View Full Version : Gravity & antimatter?


Dinosaur
05-26-08, 10:09 AM
Do experts in the field know the gravitational effects of large amounts of antimatter.

Would antimatter be self repulsive? Woud antimatter attract antimatter and be repulsive to ordinary matter? Would antimatter attract antimatter & ordianry matter?

Oli
05-26-08, 10:15 AM
AFAIK antimatter reacts normally to gravity, it just has opposite charge on atomic/ sub-atomic components.
It still has mass rather than "anti-mass".

BenTheMan
05-26-08, 11:29 AM
Oli si correct. Gravity makes no distinction between matter and anti-matter.

Dinosaur
05-27-08, 07:37 PM
I believe the previous posts.It still has mass rather than "anti-mass".

Oli si correct. Gravity makes no distinction between matter and anti-matter.I wonder how the above is known.

I cannot imagine any experiement sensitive enough to measure the gravitational effects of the tiny amounts of antimatter created by particle accelerators.

Therefore there must be some theory based reason for the belief.
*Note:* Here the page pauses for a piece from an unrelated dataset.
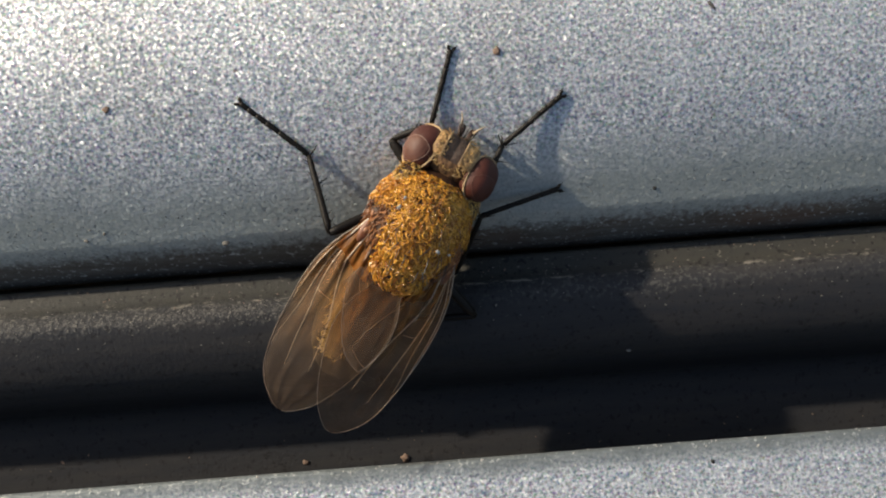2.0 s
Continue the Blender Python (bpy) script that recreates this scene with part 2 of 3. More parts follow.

What is it?

Oli
05-27-08, 07:47 PM
Because antimatter varies from ordinary only in the charges of its component particles for one.

The only direct experimental result on antimatter and gravity comes from Supernova 1987A. This supernova in the Large Magellanic Cloud emitted both neutrinos and antineutrinos, some of which were eventually detected on Earth. Those neutrinos and antineutrinos took 160,000 years to reach Earth, and while travelling were bent from a "straight line" path by the gravity from our own galaxy. The bending with gravity changed the time needed to reach Earth by about 5 months, yet both the neutrinos and the antineutrinos reached Earth at roughly the same time (within the same 12 second interval). This shows that the neutrinos and antineutrinos "fell" similarly, to a very high level of precision (about 1 part in a million). [4] and [5] provide some background information on this.
from http://math.ucr.edu/home/baez/physics/ParticleAndNuclear/antimatter_fall.html
but yes, it is something more assumed at the moment rather than experimentally verified.

Dinosaur
05-28-08, 12:37 AM
Oli: Thanx for the info, indicating some experimental evidence to back up theory.

It is interesting that the antineutrinos made it so far without encountering ordinary matter & being annihilated.

BenTheMan
05-28-08, 09:11 AM
I wonder how the above is known.

I cannot imagine any experiement sensitive enough to measure the gravitational effects of the tiny amounts of antimatter created by particle accelerators.

Therefore there must be some theory based reason for the belief. What is it?

Well, think about it. What does gravity couple to? Mass. In some sense, gravity doesn't KNOW about electrical charges---gravity ONLY cares about a particles mass. And if I tell you (or you can go preform an experiment) that the mass of a particle and an anti-particle are the same, what does that say about the gravitational interactions?

Dinosaur
05-29-08, 05:02 PM
BenTheMan: I like your thoughts and know of no reason to believe that antimatter interacts repulsively with itself or ordinary matter. Still some experimental evidence always makes me more confident that the best theories & thought experiments.

BenTheMan
05-29-08, 05:42 PM
Still some experimental evidence always makes me more confident that the best theories & thought experiments.

I don't think there are any experiments which would prove this. The best I can say is that general relativity tells us that gravity couples to the stress energy tensor, which only cares about energy density, and doesn't know anything about electrons or positrons---both have positive (definite) energy density, so both couple to gravity in the same way.

In this sense, you're violating GR if you couple matter and anti-matter to gravity differently.

Dinosaur
05-30-08, 12:29 AM
BenTheMan: Did you notice the post by Oli? That seems to be experimental evidence.